■ **Goal**:
Repeat, exactly and in full, the lines of the listing below, but without any pictures.

#### Data block

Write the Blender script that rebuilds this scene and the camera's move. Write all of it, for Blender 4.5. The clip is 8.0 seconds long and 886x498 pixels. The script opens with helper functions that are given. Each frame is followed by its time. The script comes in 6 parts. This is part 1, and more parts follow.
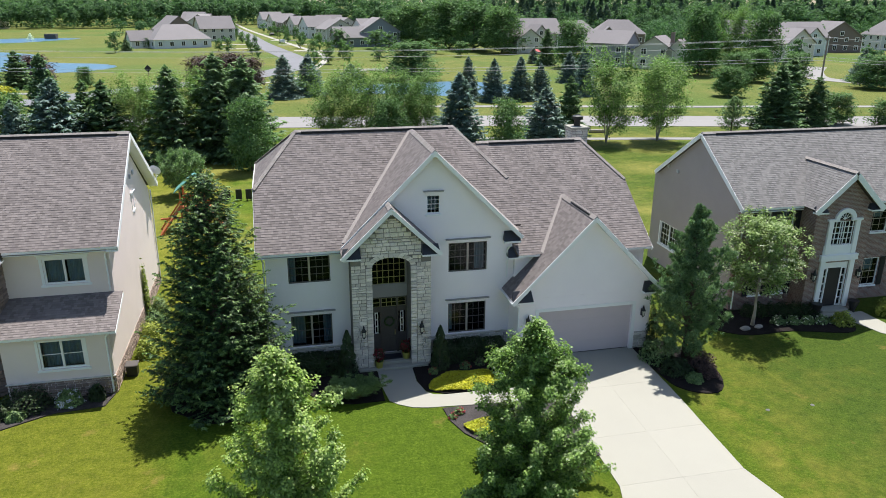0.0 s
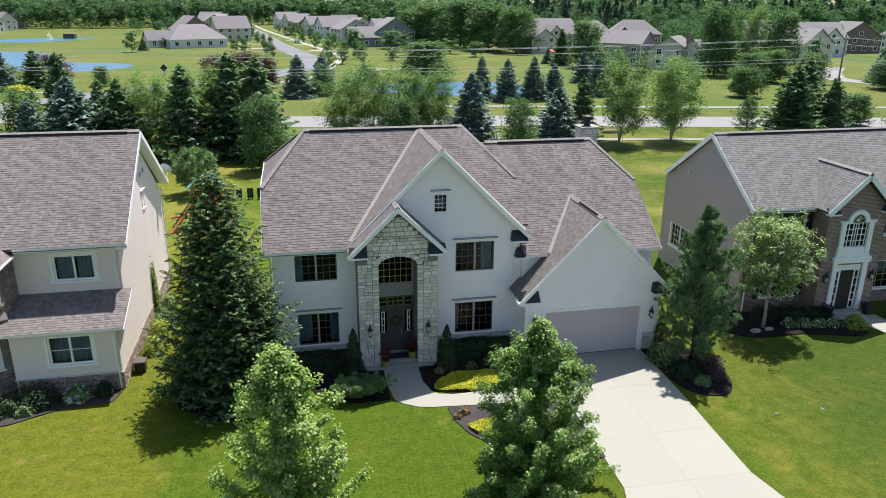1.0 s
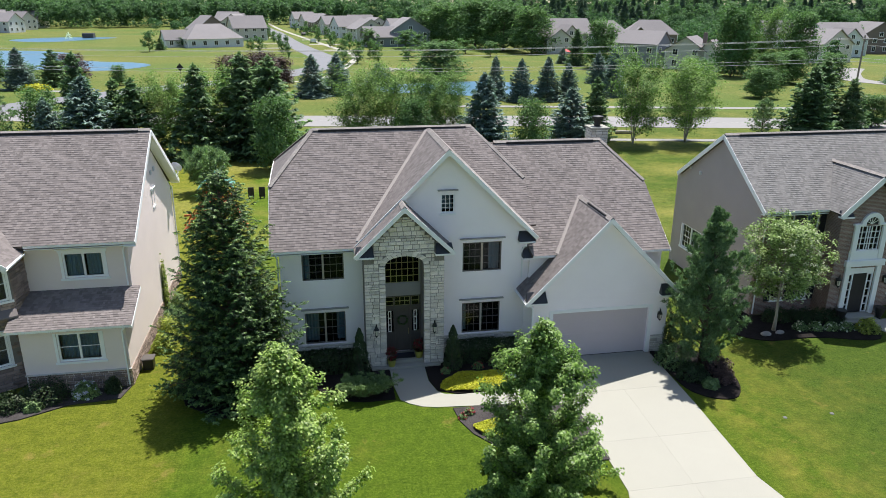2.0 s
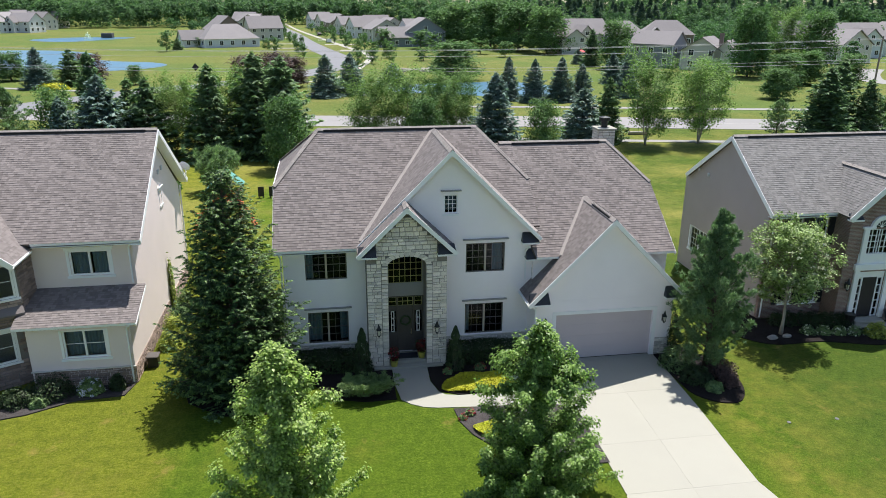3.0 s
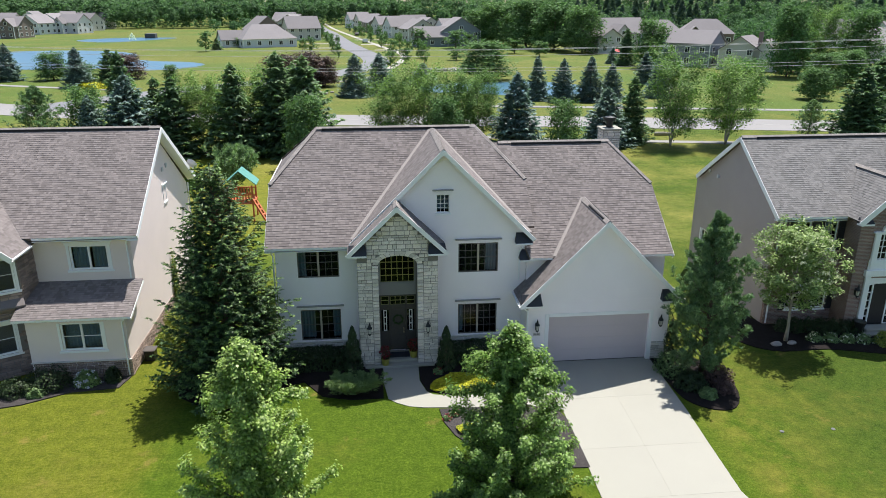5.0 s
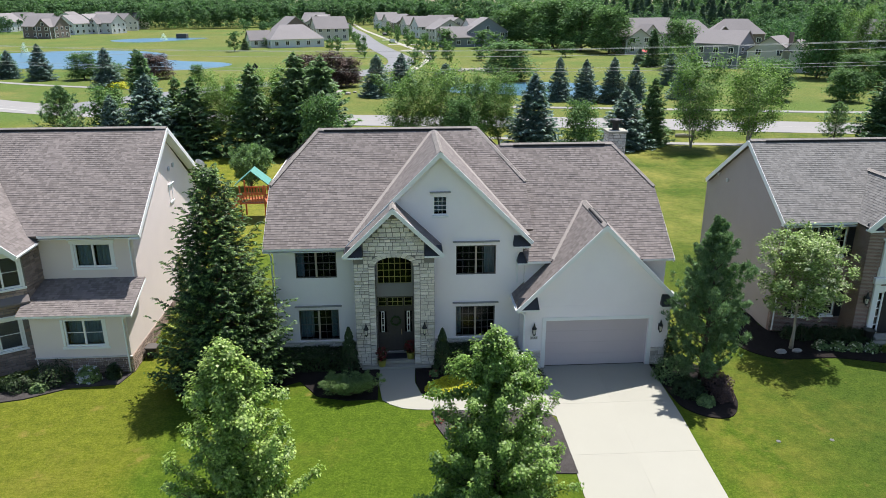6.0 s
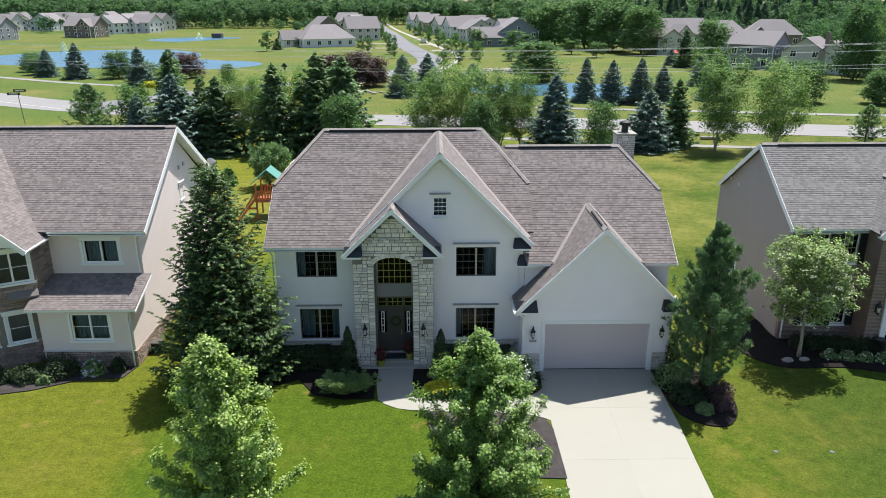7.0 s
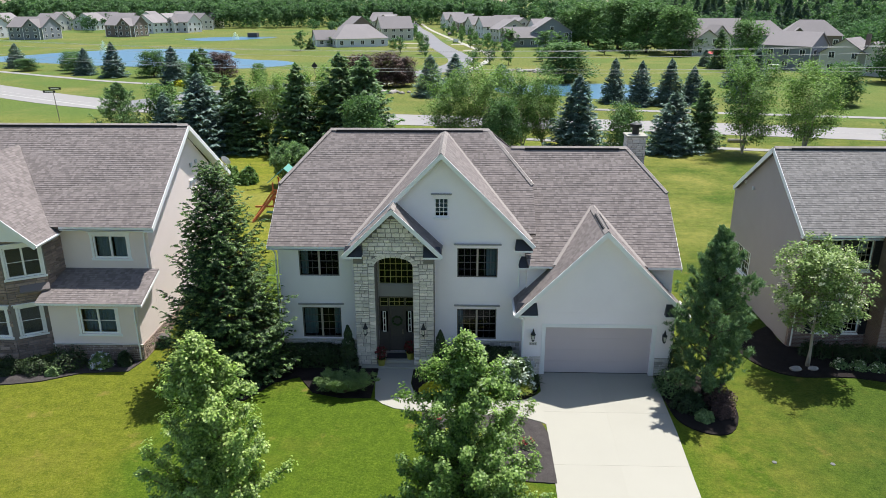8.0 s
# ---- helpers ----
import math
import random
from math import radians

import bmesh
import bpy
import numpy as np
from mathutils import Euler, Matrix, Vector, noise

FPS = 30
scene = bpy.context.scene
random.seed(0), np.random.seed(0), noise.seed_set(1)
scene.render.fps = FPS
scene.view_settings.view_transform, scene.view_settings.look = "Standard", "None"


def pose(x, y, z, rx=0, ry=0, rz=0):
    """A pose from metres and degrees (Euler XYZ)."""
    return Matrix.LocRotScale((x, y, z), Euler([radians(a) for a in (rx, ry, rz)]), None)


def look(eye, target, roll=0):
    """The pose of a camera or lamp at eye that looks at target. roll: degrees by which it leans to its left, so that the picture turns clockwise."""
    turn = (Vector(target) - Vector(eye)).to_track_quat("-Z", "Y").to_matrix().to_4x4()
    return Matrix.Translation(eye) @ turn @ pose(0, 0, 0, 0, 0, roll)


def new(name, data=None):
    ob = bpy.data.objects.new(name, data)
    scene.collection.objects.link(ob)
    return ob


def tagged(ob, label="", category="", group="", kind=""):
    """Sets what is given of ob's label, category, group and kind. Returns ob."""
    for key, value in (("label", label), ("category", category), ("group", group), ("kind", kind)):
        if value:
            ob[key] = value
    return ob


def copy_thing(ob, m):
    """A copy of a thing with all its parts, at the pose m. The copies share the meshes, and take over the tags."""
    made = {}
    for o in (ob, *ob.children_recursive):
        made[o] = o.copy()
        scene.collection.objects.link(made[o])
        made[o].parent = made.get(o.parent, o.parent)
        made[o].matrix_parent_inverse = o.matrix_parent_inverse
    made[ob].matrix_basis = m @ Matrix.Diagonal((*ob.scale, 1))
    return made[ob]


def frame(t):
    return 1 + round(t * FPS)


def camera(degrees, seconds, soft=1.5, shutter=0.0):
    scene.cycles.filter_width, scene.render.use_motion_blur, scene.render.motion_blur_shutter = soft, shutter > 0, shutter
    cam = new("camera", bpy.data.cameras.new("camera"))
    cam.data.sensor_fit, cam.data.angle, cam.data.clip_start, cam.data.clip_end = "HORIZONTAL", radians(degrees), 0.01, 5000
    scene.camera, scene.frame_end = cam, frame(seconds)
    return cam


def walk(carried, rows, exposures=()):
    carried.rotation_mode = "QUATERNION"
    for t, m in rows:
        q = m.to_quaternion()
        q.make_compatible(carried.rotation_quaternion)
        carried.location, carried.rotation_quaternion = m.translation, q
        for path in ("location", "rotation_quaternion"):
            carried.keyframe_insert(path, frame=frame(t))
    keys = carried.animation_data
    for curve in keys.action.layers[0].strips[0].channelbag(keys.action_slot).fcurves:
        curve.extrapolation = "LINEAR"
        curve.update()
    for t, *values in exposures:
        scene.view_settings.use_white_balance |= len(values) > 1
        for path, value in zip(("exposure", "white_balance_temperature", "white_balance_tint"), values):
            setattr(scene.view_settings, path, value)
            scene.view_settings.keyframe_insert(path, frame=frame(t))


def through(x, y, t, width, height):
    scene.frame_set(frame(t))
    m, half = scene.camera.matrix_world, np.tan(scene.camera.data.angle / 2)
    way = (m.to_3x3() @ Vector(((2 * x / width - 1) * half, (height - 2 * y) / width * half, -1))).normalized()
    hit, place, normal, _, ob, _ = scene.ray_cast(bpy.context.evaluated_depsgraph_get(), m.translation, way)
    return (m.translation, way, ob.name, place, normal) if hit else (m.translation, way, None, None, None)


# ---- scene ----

########

■ **Exercise result**:
Write the Blender script that rebuilds this scene and the camera's move. Write all of it, for Blender 4.5. The clip is 8.0 seconds long and 886x498 pixels. The script opens with helper functions that are given. Each frame is followed by its time. The script comes in 6 parts. This is part 1, and more parts follow.
0.0 s
1.0 s
2.0 s
3.0 s
5.0 s
6.0 s
7.0 s
8.0 s
# ---- helpers ----
import math
import random
from math import radians

import bmesh
import bpy
import numpy as np
from mathutils import Euler, Matrix, Vector, noise

FPS = 30
scene = bpy.context.scene
random.seed(0), np.random.seed(0), noise.seed_set(1)
scene.render.fps = FPS
scene.view_settings.view_transform, scene.view_settings.look = "Standard", "None"


def pose(x, y, z, rx=0, ry=0, rz=0):
    """A pose from metres and degrees (Euler XYZ)."""
    return Matrix.LocRotScale((x, y, z), Euler([radians(a) for a in (rx, ry, rz)]), None)


def look(eye, target, roll=0):
    """The pose of a camera or lamp at eye that looks at target. roll: degrees by which it leans to its left, so that the picture turns clockwise."""
    turn = (Vector(target) - Vector(eye)).to_track_quat("-Z", "Y").to_matrix().to_4x4()
    return Matrix.Translation(eye) @ turn @ pose(0, 0, 0, 0, 0, roll)


def new(name, data=None):
    ob = bpy.data.objects.new(name, data)
    scene.collection.objects.link(ob)
    return ob


def tagged(ob, label="", category="", group="", kind=""):
    """Sets what is given of ob's label, category, group and kind. Returns ob."""
    for key, value in (("label", label), ("category", category), ("group", group), ("kind", kind)):
        if value:
            ob[key] = value
    return ob


def copy_thing(ob, m):
    """A copy of a thing with all its parts, at the pose m. The copies share the meshes, and take over the tags."""
    made = {}
    for o in (ob, *ob.children_recursive):
        made[o] = o.copy()
        scene.collection.objects.link(made[o])
        made[o].parent = made.get(o.parent, o.parent)
        made[o].matrix_parent_inverse = o.matrix_parent_inverse
    made[ob].matrix_basis = m @ Matrix.Diagonal((*ob.scale, 1))
    return made[ob]


def frame(t):
    return 1 + round(t * FPS)


def camera(degrees, seconds, soft=1.5, shutter=0.0):
    scene.cycles.filter_width, scene.render.use_motion_blur, scene.render.motion_blur_shutter = soft, shutter > 0, shutter
    cam = new("camera", bpy.data.cameras.new("camera"))
    cam.data.sensor_fit, cam.data.angle, cam.data.clip_start, cam.data.clip_end = "HORIZONTAL", radians(degrees), 0.01, 5000
    scene.camera, scene.frame_end = cam, frame(seconds)
    return cam


def walk(carried, rows, exposures=()):
    carried.rotation_mode = "QUATERNION"
    for t, m in rows:
        q = m.to_quaternion()
        q.make_compatible(carried.rotation_quaternion)
        carried.location, carried.rotation_quaternion = m.translation, q
        for path in ("location", "rotation_quaternion"):
            carried.keyframe_insert(path, frame=frame(t))
    keys = carried.animation_data
    for curve in keys.action.layers[0].strips[0].channelbag(keys.action_slot).fcurves:
        curve.extrapolation = "LINEAR"
        curve.update()
    for t, *values in exposures:
        scene.view_settings.use_white_balance |= len(values) > 1
        for path, value in zip(("exposure", "white_balance_temperature", "white_balance_tint"), values):
            setattr(scene.view_settings, path, value)
            scene.view_settings.keyframe_insert(path, frame=frame(t))


def through(x, y, t, width, height):
    scene.frame_set(frame(t))
    m, half = scene.camera.matrix_world, np.tan(scene.camera.data.angle / 2)
    way = (m.to_3x3() @ Vector(((2 * x / width - 1) * half, (height - 2 * y) / width * half, -1))).normalized()
    hit, place, normal, _, ob, _ = scene.ray_cast(bpy.context.evaluated_depsgraph_get(), m.translation, way)
    return (m.translation, way, ob.name, place, normal) if hit else (m.translation, way, None, None, None)


# ---- scene ----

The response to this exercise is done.